Guillaume de Gadagne (died 1601) was a French soldier and nobleman. He came from the Guadagni family, a rich family of bankers and businessmen from Pontassieve near Florence which had been forced out of Italy by the Medici.

==Life==
Guillaume was the son of Thomas II de Gadagne and Peronette Berti, making him great-nephew to Thomas I of Gadagne, known as "Thomas the rich". On 23 November 1561 he married Jeanne de Sugny (died 19 January 1601), a descendant of an old family from Forez - they had three sons (Claude, Nicolas and Gaspard) and five daughters (Lucrèce, Diane, Hilaire, Anne and Gabrielle, the last of whom was later stepmother to Melchior Mitte de Chevrières).

He and his brother Thomas III de Gadagne owned the Hôtel de Gadagne (now the Musées Gadagne) in Lyon, but Guillaume's main residence was at château de Bouthéon (in what is now the Loire department), which he bought in 1561 - he is thus often known as "Monsieur de Bothéon". He was seneschal of Lyon from 1554 and lieutenant general of the inhabitants of Lyon, Forez and Beaujolais from 1554 to 1555 and again from 1588.

Henry II of France made him one of his 28 gentleman of the privy chamber. He fought with distinction at the battle of Dreux, receiving the collar of the Order of Saint Michael as a reward from Charles IX of France. He was made a king's councilor by Henry III of France and the same year he was also the deputy for the nobility of Forez at the Estates General of 1588 to 1589.

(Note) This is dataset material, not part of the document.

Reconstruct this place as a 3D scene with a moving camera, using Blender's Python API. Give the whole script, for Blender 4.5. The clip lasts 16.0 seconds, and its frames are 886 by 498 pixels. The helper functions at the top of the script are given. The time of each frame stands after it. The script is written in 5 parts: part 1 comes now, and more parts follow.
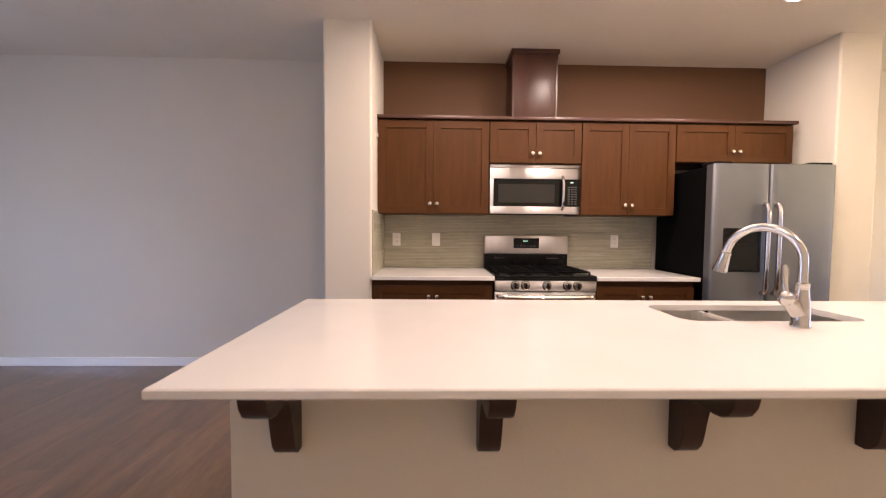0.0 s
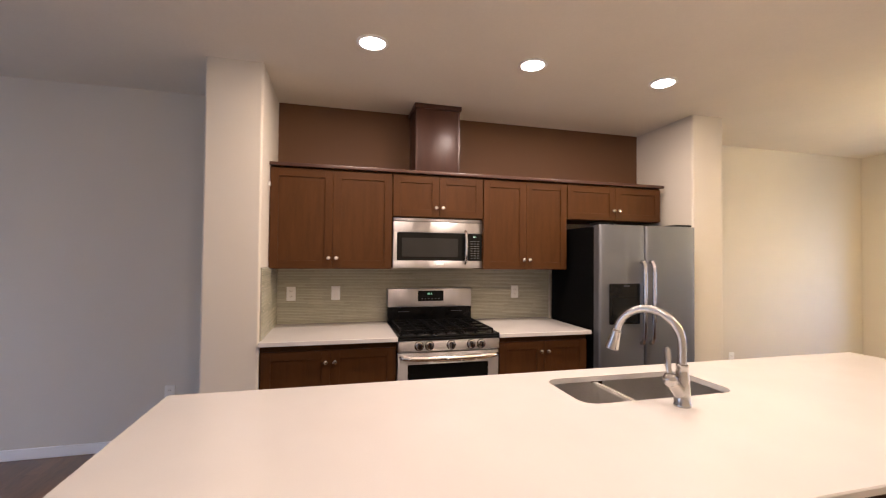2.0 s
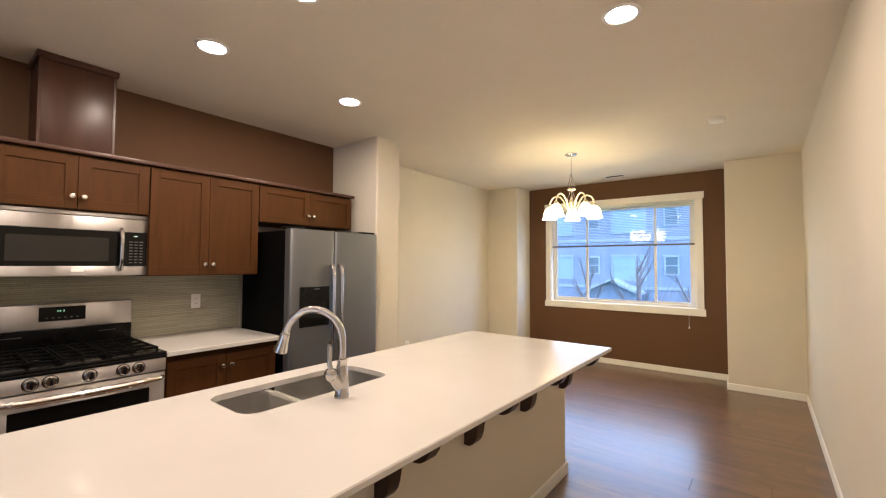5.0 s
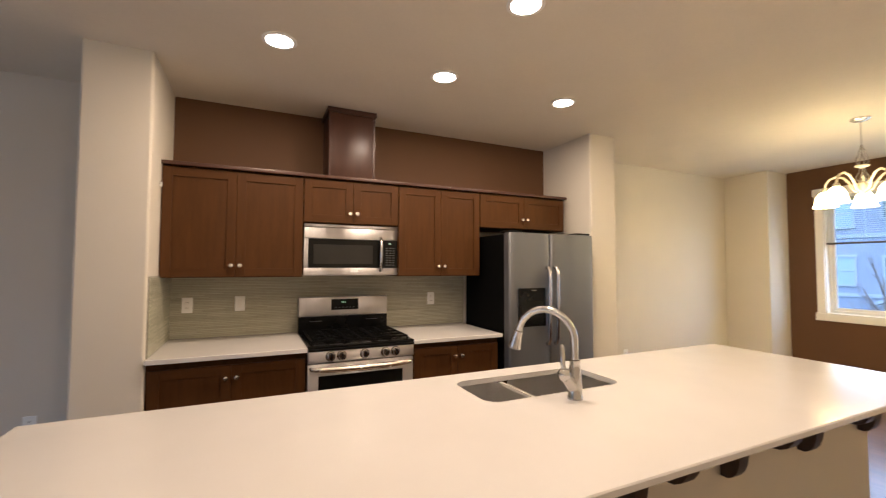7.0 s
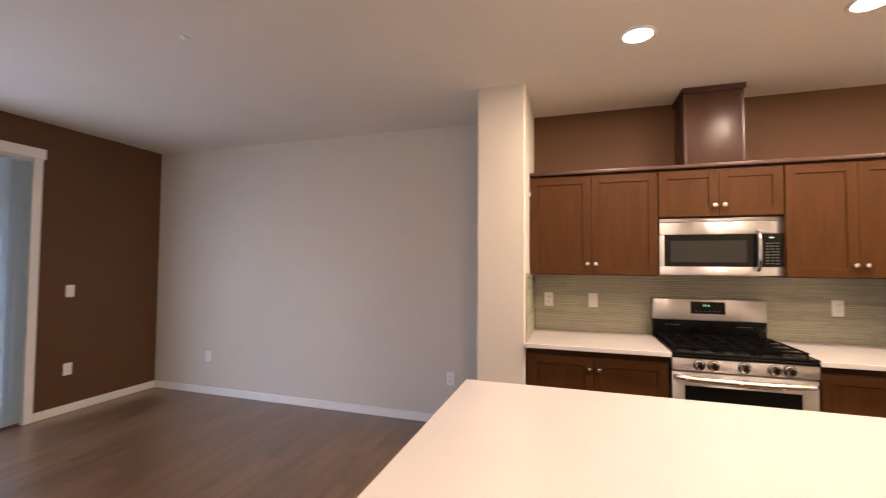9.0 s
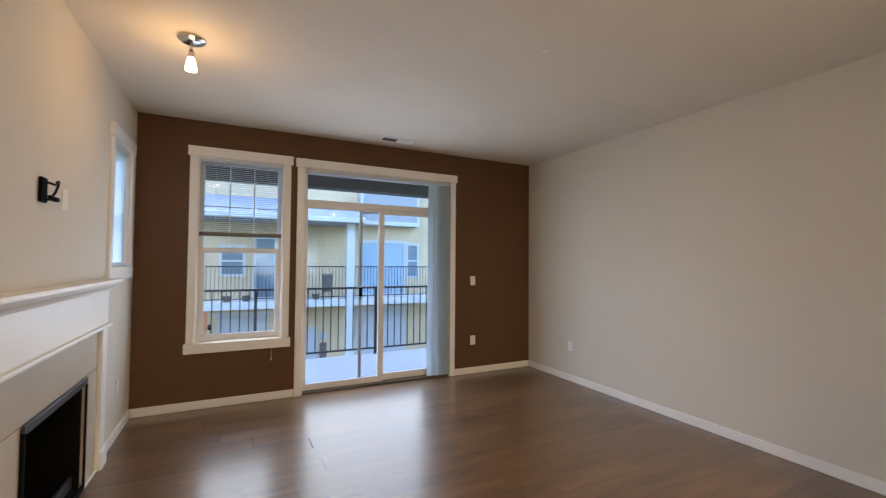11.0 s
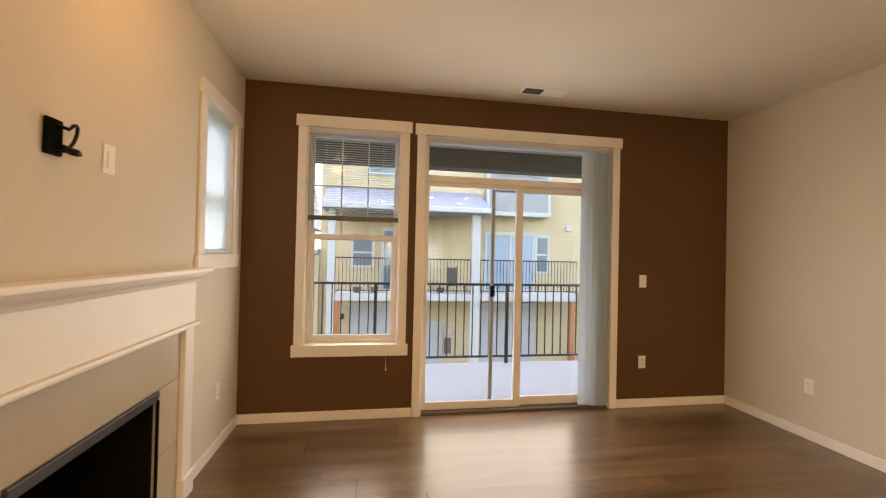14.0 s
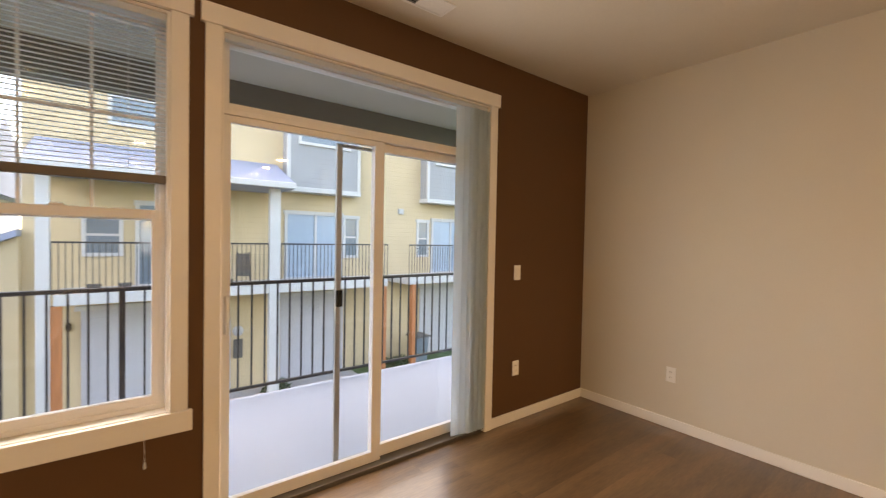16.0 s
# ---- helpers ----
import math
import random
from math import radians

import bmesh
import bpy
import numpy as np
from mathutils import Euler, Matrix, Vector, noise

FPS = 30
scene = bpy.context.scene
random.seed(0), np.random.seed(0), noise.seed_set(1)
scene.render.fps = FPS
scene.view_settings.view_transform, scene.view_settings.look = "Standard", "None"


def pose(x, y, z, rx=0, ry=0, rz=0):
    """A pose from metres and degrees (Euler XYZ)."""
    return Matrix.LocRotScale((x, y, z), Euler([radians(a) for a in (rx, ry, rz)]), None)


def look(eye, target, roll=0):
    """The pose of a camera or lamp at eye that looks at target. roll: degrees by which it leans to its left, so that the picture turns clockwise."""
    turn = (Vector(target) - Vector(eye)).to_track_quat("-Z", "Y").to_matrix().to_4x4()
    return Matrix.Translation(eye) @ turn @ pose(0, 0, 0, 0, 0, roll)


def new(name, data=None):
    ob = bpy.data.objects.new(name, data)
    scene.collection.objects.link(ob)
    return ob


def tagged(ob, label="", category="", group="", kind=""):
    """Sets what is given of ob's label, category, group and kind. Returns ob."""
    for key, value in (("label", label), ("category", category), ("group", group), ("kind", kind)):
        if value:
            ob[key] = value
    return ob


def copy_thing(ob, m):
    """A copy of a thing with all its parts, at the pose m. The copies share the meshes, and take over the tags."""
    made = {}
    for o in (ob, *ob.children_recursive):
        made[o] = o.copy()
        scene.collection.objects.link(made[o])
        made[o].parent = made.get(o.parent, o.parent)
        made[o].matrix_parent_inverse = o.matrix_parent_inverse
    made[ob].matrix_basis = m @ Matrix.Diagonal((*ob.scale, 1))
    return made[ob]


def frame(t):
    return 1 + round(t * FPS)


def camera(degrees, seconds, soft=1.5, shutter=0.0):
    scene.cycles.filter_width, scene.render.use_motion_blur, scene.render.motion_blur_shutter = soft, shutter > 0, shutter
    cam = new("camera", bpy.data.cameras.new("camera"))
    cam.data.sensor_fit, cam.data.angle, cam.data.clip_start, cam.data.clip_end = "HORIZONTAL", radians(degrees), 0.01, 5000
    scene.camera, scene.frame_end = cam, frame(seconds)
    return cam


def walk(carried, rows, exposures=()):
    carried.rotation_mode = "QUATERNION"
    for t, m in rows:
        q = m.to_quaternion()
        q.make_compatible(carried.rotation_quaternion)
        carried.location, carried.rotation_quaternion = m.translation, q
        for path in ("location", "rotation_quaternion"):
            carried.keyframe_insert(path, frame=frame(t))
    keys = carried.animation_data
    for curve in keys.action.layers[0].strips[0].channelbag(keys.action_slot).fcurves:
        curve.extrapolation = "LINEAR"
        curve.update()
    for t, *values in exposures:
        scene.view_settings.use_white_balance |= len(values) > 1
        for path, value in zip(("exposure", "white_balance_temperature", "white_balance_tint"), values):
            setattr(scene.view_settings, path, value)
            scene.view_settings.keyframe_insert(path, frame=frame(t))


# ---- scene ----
# ---- camera and walk ----
cam = camera(94.0, 16.0, soft=1.15, shutter=0.25)
PATH = [
    (0, (0.114, 0.007, 1.256), (0.165, 2.004, 1.161), 0.5),
    (0.5, (0.132, 0.095, 1.411), (0.222, 2.092, 1.343), 0.5),
    (1, (0.127, 0.125, 1.473), (0.288, 2.118, 1.449), 0.5),
    (1.5, (0.139, 0.141, 1.474), (0.437, 2.119, 1.487), 0.7),
    (2, (0.157, 0.135, 1.476), (0.65, 2.072, 1.516), 0.6),
    (2.5, (0.207, 0.12, 1.47), (0.927, 1.985, 1.529), 0.5),
    (3, (0.246, 0.109, 1.472), (1.227, 1.851, 1.536), 0.5),
    (3.5, (0.28, 0.091, 1.469), (1.5, 1.674, 1.539), 0.4),
    (3.7, (0.3, 0.074, 1.469), (1.601, 1.591, 1.539), 0.4),
    (4.75, (0.328, 0.055, 1.468), (1.918, 1.268, 1.543), 0.3),
    (5.8, (0.32, 0.063, 1.467), (1.734, 1.475, 1.55), 0.2),
    (6, (0.309, 0.066, 1.465), (1.644, 1.552, 1.55), 0.2),
    (6.5, (0.27, 0.095, 1.459), (1.386, 1.753, 1.548), 0.1),
    (7, (0.218, 0.111, 1.459), (1.059, 1.924, 1.545), 0.2),
    (7.5, (0.185, 0.12, 1.456), (0.704, 2.05, 1.54), 0.2),
    (8, (0.131, 0.129, 1.449), (0.303, 2.12, 1.531), 0.4),
    (8.5, (0.071, 0.127, 1.438), (-0.136, 2.115, 1.524), 0.4),
    (9, (-0.017, 0.105, 1.452), (-0.614, 2.012, 1.526), 0.4),
    (9.5, (-0.084, 0.096, 1.439), (-1.082, 1.827, 1.514), 0.4),
    (10, (-0.121, 0.107, 1.432), (-1.482, 1.57, 1.503), 0.4),
    (10.2, (-0.129, 0.121, 1.437), (-1.61, 1.463, 1.504), 0.4),
    (11.25, (-0.128, 0.185, 1.393), (-1.978, 0.945, 1.452), 0.5),
    (12.3, (-0.188, 0.257, 1.349), (-2.154, 0.619, 1.4), 0.6),
    (12.5, (-0.286, 0.27, 1.362), (-2.259, 0.595, 1.413), 0.7),
    (13, (-0.536, 0.308, 1.362), (-2.516, 0.586, 1.405), 0.8),
    (13.5, (-0.864, 0.353, 1.376), (-2.844, 0.627, 1.429), 1.0),
    (14, (-1.179, 0.374, 1.381), (-3.151, 0.708, 1.405), 1.3),
    (14.5, (-1.514, 0.364, 1.367), (-3.463, 0.812, 1.388), 1.4),
    (15, (-1.855, 0.365, 1.378), (-3.754, 0.993, 1.385), 1.5),
    (15.5, (-2.184, 0.375, 1.37), (-3.967, 1.28, 1.358), 1.4),
    (16, (-2.479, 0.431, 1.418), (-4.061, 1.653, 1.371), 1.1),
]
EXPOSURES = [(0, 3.15, 5400, 25), (0.5, 2.92, 5500, 26), (1.5, 2.86, 5450, 24), (3.5, 2.60, 5250, 18), (6, 2.57, 5550, 15), (8, 2.78, 5750, 20), (9, 3.18, 5850, 24), (10.2, 3.12, 5700, 13), (12.3, 2.96, 7400, 15), (13, 2.97, 8300, 16), (13.5, 3.05, 9600, 19), (14, 3.18, 9800, 21), (15, 3.17, 8300, 20), (16, 3.12, 9700, 22)]
walk(cam, [(t, look(eye, target, roll)) for t, eye, target, roll in PATH], EXPOSURES)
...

For his loyalty in the French Wars of Religion, in 1597 Henry IV of France granted him the cross of the Order of the Holy Spirit, the highest French chivalric award at the time. In 1600, when Henry's future wife Maria de Medici was due to pass through Lyon, the king asked Guillaume to lead the preparations for her arrival. Guillaume and his wife were buried at the Église Notre-Dame-de-Confort in Lyon on 5 February 1601.